(Entries with animation source code)
★ ★ ★ ★ ★ ★ ★

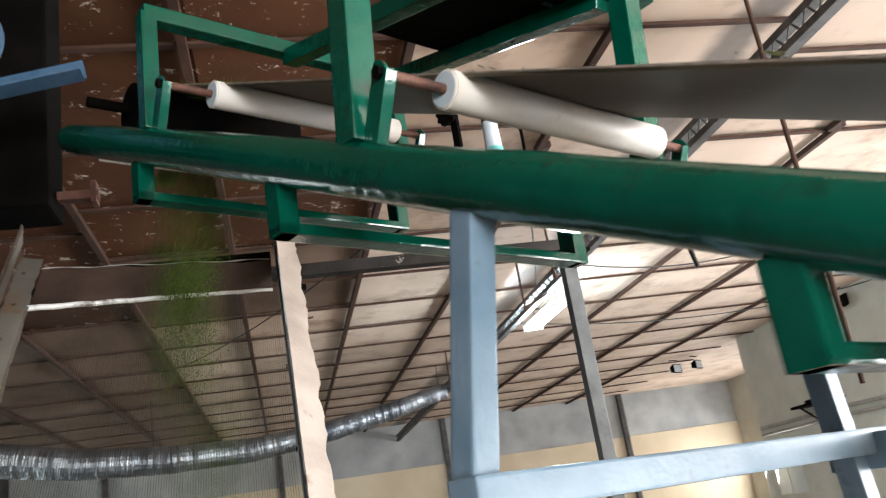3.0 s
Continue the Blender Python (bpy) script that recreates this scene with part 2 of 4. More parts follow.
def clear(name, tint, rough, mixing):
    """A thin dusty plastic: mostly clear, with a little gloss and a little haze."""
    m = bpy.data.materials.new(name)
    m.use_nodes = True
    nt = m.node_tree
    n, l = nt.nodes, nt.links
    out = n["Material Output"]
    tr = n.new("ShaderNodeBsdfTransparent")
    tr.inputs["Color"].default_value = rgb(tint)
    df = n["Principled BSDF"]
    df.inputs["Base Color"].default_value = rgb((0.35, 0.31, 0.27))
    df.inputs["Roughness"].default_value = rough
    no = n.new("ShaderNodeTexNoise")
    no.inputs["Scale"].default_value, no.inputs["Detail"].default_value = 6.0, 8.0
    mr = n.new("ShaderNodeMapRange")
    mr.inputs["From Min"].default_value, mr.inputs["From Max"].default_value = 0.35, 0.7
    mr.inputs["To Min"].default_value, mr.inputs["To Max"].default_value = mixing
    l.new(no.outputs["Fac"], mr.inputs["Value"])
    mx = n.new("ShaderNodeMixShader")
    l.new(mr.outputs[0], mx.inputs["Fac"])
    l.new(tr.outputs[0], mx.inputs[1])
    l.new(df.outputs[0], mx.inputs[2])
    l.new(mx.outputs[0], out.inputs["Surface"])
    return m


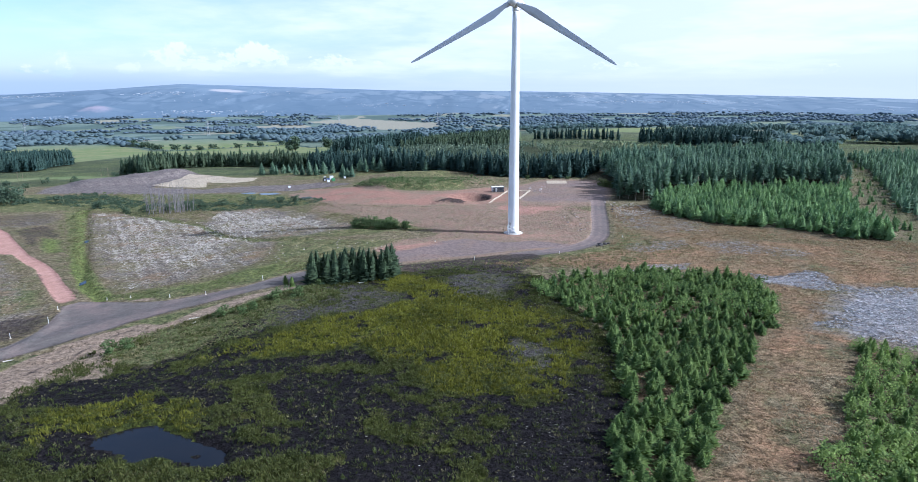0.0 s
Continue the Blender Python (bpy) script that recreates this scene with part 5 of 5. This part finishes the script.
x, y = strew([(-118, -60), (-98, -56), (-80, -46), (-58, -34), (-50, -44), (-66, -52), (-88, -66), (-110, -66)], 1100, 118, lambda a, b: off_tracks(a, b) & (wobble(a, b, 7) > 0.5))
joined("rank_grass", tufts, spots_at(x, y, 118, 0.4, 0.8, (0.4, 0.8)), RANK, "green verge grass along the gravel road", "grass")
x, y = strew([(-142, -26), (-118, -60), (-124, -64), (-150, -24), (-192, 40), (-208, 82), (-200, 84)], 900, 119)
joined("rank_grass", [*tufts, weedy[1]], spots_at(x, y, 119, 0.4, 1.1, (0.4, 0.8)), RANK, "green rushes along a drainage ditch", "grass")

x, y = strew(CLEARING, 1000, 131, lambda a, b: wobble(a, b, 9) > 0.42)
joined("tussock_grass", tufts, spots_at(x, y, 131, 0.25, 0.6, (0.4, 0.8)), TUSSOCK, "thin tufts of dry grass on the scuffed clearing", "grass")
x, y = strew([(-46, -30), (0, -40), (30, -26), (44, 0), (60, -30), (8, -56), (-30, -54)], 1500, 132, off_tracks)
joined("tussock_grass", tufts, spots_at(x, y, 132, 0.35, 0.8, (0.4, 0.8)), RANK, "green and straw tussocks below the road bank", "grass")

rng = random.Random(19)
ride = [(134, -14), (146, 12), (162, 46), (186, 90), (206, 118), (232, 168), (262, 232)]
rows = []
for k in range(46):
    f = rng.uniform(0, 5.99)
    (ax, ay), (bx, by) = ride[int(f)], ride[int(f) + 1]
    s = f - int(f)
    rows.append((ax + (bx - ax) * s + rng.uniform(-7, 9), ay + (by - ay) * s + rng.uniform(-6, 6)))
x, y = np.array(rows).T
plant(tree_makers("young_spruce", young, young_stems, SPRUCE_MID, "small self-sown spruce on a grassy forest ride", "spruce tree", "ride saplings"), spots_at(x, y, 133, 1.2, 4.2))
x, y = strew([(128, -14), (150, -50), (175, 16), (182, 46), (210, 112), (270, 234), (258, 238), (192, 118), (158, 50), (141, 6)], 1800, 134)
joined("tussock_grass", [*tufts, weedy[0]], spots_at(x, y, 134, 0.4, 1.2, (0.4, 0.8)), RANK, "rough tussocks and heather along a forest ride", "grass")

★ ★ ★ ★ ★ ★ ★

Using the records above, copy every line that has the word "recreates" in it.

● Answer to this problem:
Continue the Blender Python (bpy) script that recreates this scene with part 2 of 4. More parts follow.
Continue the Blender Python (bpy) script that recreates this scene with part 5 of 5. This part finishes the script.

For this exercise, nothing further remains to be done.